Column: Islam in America

By Brendan Carroll

There is a difference between making remarks that are anti-Muslim and making remarks that are anti-Islam.

Muslims are people: The Arabic word for Muslim means “one who submits” — to God, that is. Islam, by contrast, means “submission” and is an ideology — that is to say, a set of truth-claims and prescriptions, like communism, Catholicism or conservatism.

It is one thing to say “Muslims are terrorists” and something different to say “Islam is incompatible with Western values” or even “Islam is wrong.” Take Martin Peretz’s infamous commentary in The New Republic: “Muslim life is cheap, most notably to Muslims.” To begin with — because it is not clear to me that this is universally accepted in Western Europe — Peretz ought to have the right to say this. He does have the right to say this, under American law. Nonetheless, he ought not to exercise that right because the commentary is unconstructive, uninformed, unhelpful and an attack on persons rather than ideas: much like the average submission to the ‘Prince’ website.

By way of contrast: To say “Islam is incompatible with Western values” advances a serious debate, not least because it requires us to ask, “What is Islam?” and “What are Western values?” For example, in 2007 roughly one-third of young British Muslims believed that conversion from Islam is forbidden and punishable by death.  (Intriguingly, only one-fifth of their grandparents held this view.) If we assume — as I do — that freedom of religion is an authentically Western value, then that particular definition of Islam is incompatible with Western values. Unfortunately, it is hard for anyone who is not a Muslim to state categorically, “This is Islamic, this is not.”  Like Protestantism, Islam lacks a centralized body to interpret its sources of religious authority: While there are prominent leaders whose decisions guide the practice of millions, it tends to be the violent fanatics who claim that they are the only legitimate voice of Islam.

My fellow columnist Adam Bradlow is right to condemn “anti-Muslim” rhetoric: for example, characterizing Muslims as terrorists or the bizarre assertions of Sharron Angle, the Republican candidate for Senate in Nevada, that parts of Michigan and Texas are now governed by Shariah. But I see no reason to condemn rhetoric that opposes Islam, so long as it is conducted in a reasonable and informed manner (which excludes the perpetual allegation that Islam mandates female genital mutilation — it does not).

At the same time as Muslim zealots across the globe are trying to bully Westerners into self-censorship about religion (see the “South Park” Muhammad debacle), many Westerners, on the opposite end of the political spectrum, seem to be working toward the same goal. Witness the British Racial and Religious Hatred Act of 2006, which, but for helpful amendments from the House of Lords, would have ironically rendered both the Bible and the Koran illegal. Or consider the trial of Geert Wilders: While I find it implausible for a man who wants to ban books to cast himself as a champion of free speech, he should nonetheless not be prosecuted for saying things.

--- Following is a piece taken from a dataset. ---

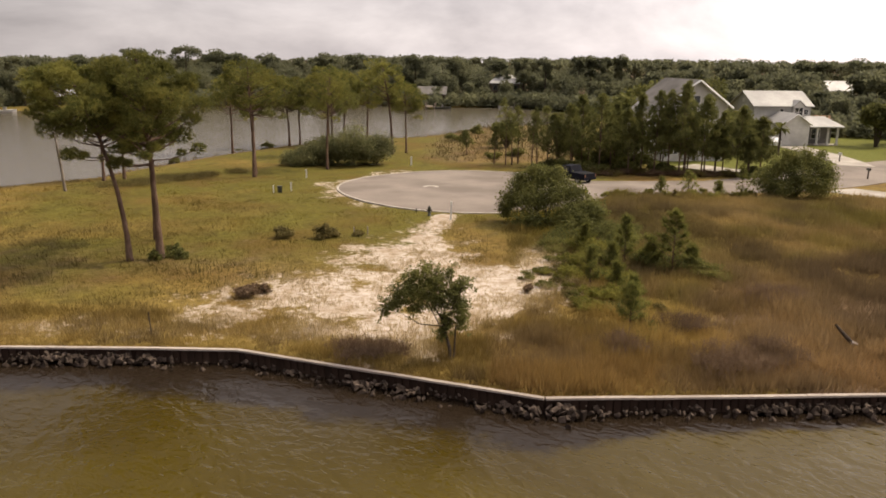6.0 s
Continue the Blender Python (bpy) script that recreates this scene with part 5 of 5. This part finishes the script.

America, fortunately, seems remarkably free of attempts to legally limit our public discussion of religion, which is why I was particularly perplexed by Bradlow’s rhetorical question about whether America is still “the land of the free.”  Of course it is: America is, in public discourse, more free than most West European democracies. The only freedom we don’t guarantee is — to borrow the words of Danish cartoonist Kurt Westergaard — the freedom “not to be offended.”

I support the general idea of Park51 largely because I view it as the perfect riposte to Islamists who claim that America is engaged in a war against Muslims. So far as I know, the people trying to stop Park51 have thus far failed to demonstrate any connection between the organizers of the Islamic center and Islamist terrorists — though I would point out that the preliminary sketches submitted for the project are very ugly, and its opponents might want to consider arguing against construction on aesthetic grounds alone.

Muslims are people, and until all Muslims become alike — in any respect other than their religion — it will be impossible to smear the backers of Park51 with the brush dipped in the blood of Islamists’ victims. Islam, however, is an ideology, and like any ideology it must be legally and socially open to criticism.